In the past two years, however, it has reformed its billing process from requesting progress payments to receiving payment only after delivering a component. That has allowed the company to seek larger and more sophisticated work packages from US and European manufacturers.
"For one of the [OEMs] we are working on the design of part of the fuselage," Satagopan says. "That gives us the opportunity for developing other skill-sets and improving those skill-sets. It's a game-changer for us."
As Mahindra Satyam develops its offshore design business, it also hopes to become one of several emerging Indian aerospace contractors to expand via home-grown aircraft programmes. The Indian government has announced plans to develop a host of new aircraft, including fighters, unmanned aerial vehicles, trainers, transports and regional commercial aircraft.
"So you have huge programmes form the design and development side," Satagopan says. "Also there is a manufacturing capability that needs to be developed in order to produce those aircraft in this country. So I think there is a huge opportunity in the next 10 years."
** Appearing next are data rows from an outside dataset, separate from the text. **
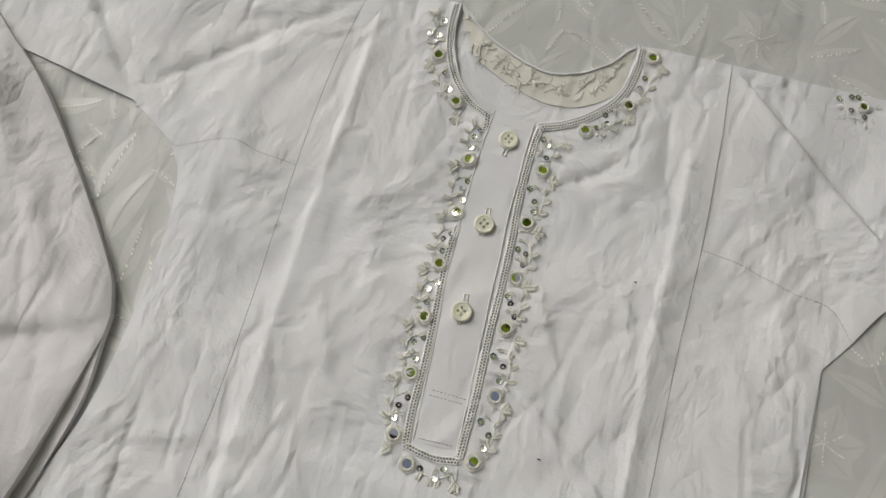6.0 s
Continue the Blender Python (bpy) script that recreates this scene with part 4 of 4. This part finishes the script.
# ---------------------------------------------------------------- small loose things
g, n = Geo(), 14
for z in (0.0, 0.0006):
    g.v += [(0.0056 * math.cos(6.2832 * k / n), 0.0056 * math.sin(6.2832 * k / n), z) for k in range(n)]
g.f.append(tuple(range(n, 2 * n)))
g.f.append(tuple(reversed(range(n))))
g.f += [(k, (k + 1) % n, n + (k + 1) % n, n + k) for k in range(n)]
chip_mesh = g.mesh("mirror_chip", MIRROR, False)
CHIPS = [(-0.413, -0.458), (-0.474, -0.473), (-0.421, -0.472), (-0.4155, -0.4765), (-0.4155, -0.4855), (-0.454, -0.486), (-0.443, -0.4895), (-0.4225, -0.4615), (-0.456, -0.4925), (-0.431, -0.490)]
for k, (x, y) in enumerate(CHIPS):
    z = one(sheet_z, x, y) + 0.0014
    chip = new("mirror_chip", chip_mesh)
    chip.matrix_basis = pose(x, y, z, rng.uniform(-9, 9), rng.uniform(-9, 9), rng.uniform(0, 90))
    tagged(chip, "loose round mirror chip lying on the bedsheet", "mirror chip", "loose mirror chips")

for x, y, size, height in ((-0.403, -0.383, 0.005, sheet_z), (0.352, -0.281, 0.0016, sheet_z), (0.0615, -0.1175, 0.0012, kurta_z), (0.1325, -0.1175, 0.0010, kurta_z),
                           (-0.077, -0.201, 0.0010, kurta_z), (0.090, -0.010, 0.0007, kurta_z), (-0.192, 0.111, 0.0022, lowest)):
    g = Geo()
    z = one(height, x, y) + 0.0005
    g.tube([(-size, 0, 0), (-size * 0.3, size * 0.25, 0.0003), (size * 0.4, size * 0.2, 0.0004), (size, -size * 0.2, 0)], [0.0001, 0.0003, 0.00035, 0.0001], 5)
    speck = new("lint", g.mesh("lint", LINT))
    speck.location = (x, y, z)
    tagged(speck, "tiny dark speck of lint on white cloth", "lint", "specks of lint")


def crumpled(name, at, size, mat, label, seed):
    """A dropped cloth: a low heap with folds."""
    n = 56
    u = np.linspace(-1, 1, n)
    gx, gy = np.meshgrid(u, u, indexing="ij")
    r = np.hypot(gx, gy) + 0.18 * (grain2(gx, gy, 0.5, seed) - 0.5)
    h = np.clip(1 - r * 0.95, 0, 1) ** 0.7 * (0.55 + 0.9 * rumple(gx, gy, 0.42, seed + 1))
    k = 1 - 0.12 * np.clip(np.abs(gx) + np.abs(gy) - 1.1, 0, 1)
    v = np.stack([gx * size * k, gy * size * k, 0.003 + h * size * 0.75 + 0.004 * rumple(gx, gy, 0.2, seed + 2)], -1).reshape(-1, 3)
    ids = np.arange(n * n).reshape(n, n)
    q = np.stack([ids[:-1, :-1], ids[1:, :-1], ids[1:, 1:], ids[:-1, 1:]], -1).reshape(-1, 4)
    me = bpy.data.meshes.new(name)
    me.from_pydata(v.tolist(), [], q.tolist())
    me.materials.append(mat)
    me.polygons.foreach_set("use_smooth", [True] * len(me.polygons))
    ob = new(name, me)
    ob.matrix_basis = pose(at[0], at[1], FLOOR, 0, 0, at[2])
    return tagged(ob, label, "cloth")


crumpled("red_cloth", (1.06, 0.70, 25), 0.15, RED, "crumpled orange-red cloth on the dark floor", 91)
crumpled("lilac_cloth", (1.06, 0.42, 10), 0.15, LILAC, "crumpled pale lilac cloth on the dark floor", 95)
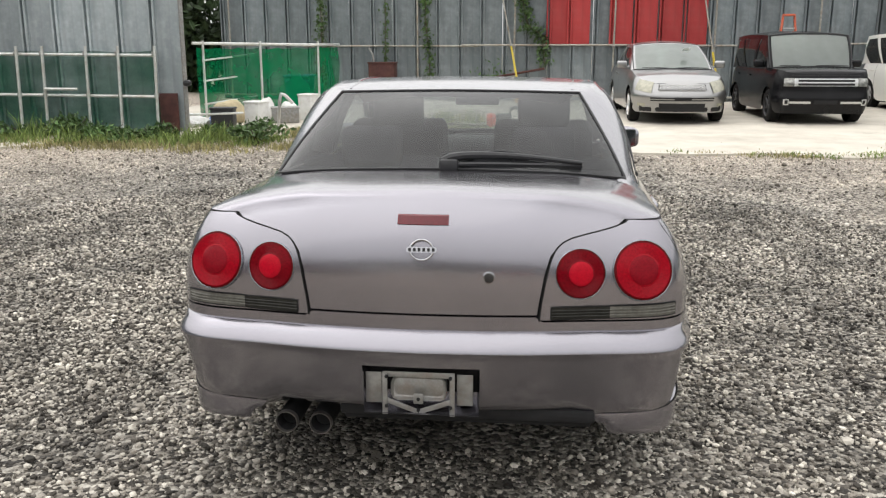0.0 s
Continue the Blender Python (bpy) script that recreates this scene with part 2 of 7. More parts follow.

In the near-term, Mahindra Satyam thinks the maintenance, repair and overhaul market in India lacks sufficient capacity, which could provide another growth opportunity, he says.
India's aerospace industry has long been dominated by only a few players, particularly Hindustan Aeronautics. However, the long and painful development of the Light Combat Aircraft programme helped to establish a small core of small and medium-sized aerospace enterprises.
Those companies are now being supplemented with deep-pocketed engineering organisations from other sectors across the nation, such as automotive and information technology in the case of Mahindra.